Sakura Matsuri

Apr 17, 2013 00:03

The Cherry Blossom festival ended this weekend. Before it did I got one more event in. Saturday afternoon was the Sakura Matsuri, or cherry blossom street festival. It is put on by a local US-Japanese club. It is held on a closed down stretch of Pennsylvania avenue a few blocks from the White House. This was my first year attending.

The ride on the METRO in was not the most crowded I've ever seen it, but it was fairly close. In addition to the cosplayers and regular tourists I saw a number of people who were wearing Nationals jerseys and also DC United jerseys. So in addition to the regular weekend Cherry Blossom crowds there were people coming in for the street festival, a baseball game and a soccer game.

Still, the subway was manageable, and there wasn't a problem exiting the train car or getting out of the station. It was a short walk to where the festival was being held, and once I got there I got a look at some real crowds. I'm not sure if it is always this way but the place was jam packed with people.

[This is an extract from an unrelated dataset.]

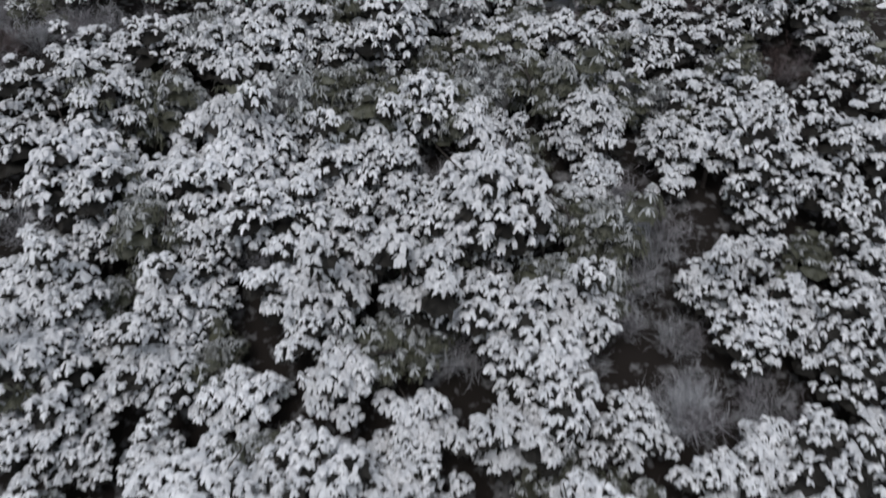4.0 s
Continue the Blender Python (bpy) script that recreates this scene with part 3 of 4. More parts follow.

The festival area is a pretty large area and Pennsylvania Ave is quite wide along this stretch. The festival also stretched up a few of the sides streets a little ways. This year there was a $5 entrance fee, and because of this they had the festival area fenced off with only certain spots where you could get in and out. In years past the festival was free and it wasn't fenced in, and that might explain why it was a little claustrophobic.

Once I got inside and started to move around I realized that the crowds weren't too terrible once you got out of the logjam in the middle. The sides of all the streets were lined with booths selling stuff and exhibiting things. They had all the food booths clustered in the middle part of the festival. This meant that the lines for food stretched completely across the street for about 50 yrds up and down the road. Once you pushed out of that area things got a little better.

Things also thinned out slowly over the course of the day, and by around 2:00PM or so it was pretty easy to get around. I had a few performances of taiko drumming that I wanted to see, but beyond that I simply wandered around and took in whatever interested me. I had seen taiko drumming on youtube a number of times, but never in person. It was pretty spectacular, but the performances I saw were a bit more restrained and formal than some of the wild flailing I'd seen on the internet. It was more of a concert band as opposed to a rock band sort of feel. It was still way cool.



I did some sight seeing among all the vendor booths selling Japanese kitsch and products. They were interesting, but nothing I wanted to buy. I got to speak for a bit with a lady who was staffing one of the larger tents selling kimonos about various costume topics. There were quite a number of people in the crowd wearing kimonos and yukata and I kicked myself a bit for not thinking of wearing one to the festival myself. It isn't like I am going to have all that many opportunities outside of LARP events to wear mine.




There was a fair number of cosplayers wandering around in the crowd, but nothing like what you would likely see at a comics or anime hotel convention. This was my first experience with this sort of thing unless you count some extremely small college conventions I attended in the late 80's. I've been out of anime for so long that other than a Mario derivative character I only recognized one of the characters that someone was cosplaying. I did recognize a couple of folks as Sailor Moon cosplayers, but I don't even know any of their names.



Towards the end I bumped into bad_grief and a husband and wife pair I know from LARP circles. They had their kid with them. The had been at the tidal basin earlier in the day, and they said the rain we got the other night washed off a lot of the blossoms. This made me quite glad I got in to see them when I did. My two friends and their kid left shortly after that but I spent a while wandering around with bad_grief. We took in a fairly short cosplay presentation and a brief bit of a J-pop concert. We looked through some more booths and ate a bit of funnel cake, and just talked and caught up with each other. Once we were tired of the festival we wandered over to the nearby national mall and sat on a bench and talked for a while longer. I had intended to finish the day off doing a few more geocaches near the Natural History museum, but those can wait for another day.